On Fri, May 31, 2002 at 02:15:35AM -0700, domanspc AT juno DOT com wrote:
> I just installed Caldera Open Linux 2.3 and it gives you a choice of 
> putting the linux loader in the MBR (if you are sure you will never,
> never, ever want to use another OS on your computer) or in the 
> Linux partition if you want to use another OS at some time or another.

I think you may be misunderstanding the issues. LILO can quite easily
manage booting multiple OS's, whether in the MBR or not. Possibly the
issue is that DOS-based OS's will claim the MBR for themselves when
installed. But this can be fixed easily too.

WinNT and successors are more multi-boot-friendly. They do not overwrite
a LILO MBR. In fact they don't even have a tool to overwrite a MBR. The
MS Knowledge Base tells you to use fdisk for DOS if you need to do this.

> Of course a lot of the people on this list are just naturally gluttons
> for punishment 
> and masochistic after years of using the old dinosaur DOS and making it
> do all 
> of the things dear old uncle Bill and IBM said it couldn't do.  You know
> the type. 
> Most of us probably are one anyway.

I'm like that, although my dinosaurism is more about hardware than
software. :) Maybe. UNIX is quite a bit older than DOS, and most of what
I do in it is with old-fashioned console user interfaces. The GUI is an
afterthought, just a quick way to switch among xterms. :)

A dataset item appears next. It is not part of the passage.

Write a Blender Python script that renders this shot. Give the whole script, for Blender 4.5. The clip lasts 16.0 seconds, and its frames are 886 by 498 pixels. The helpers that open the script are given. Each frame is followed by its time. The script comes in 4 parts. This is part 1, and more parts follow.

> Those people should probably just go out on the net and find the various
> pieces 
> of the GNU-Linux OS and download them to their old 486's with 8 MB of ram

As a great way of getting into it from such a machine, I recommend the
ZipSlack subdistribution of Slackware. That's how I started (although I
used a 386. :) If hard drive space is limited, look for ZipSlack version
4.0, which was much more complete than later versions.

> Hope you all have fun with your DOS/Linux computers.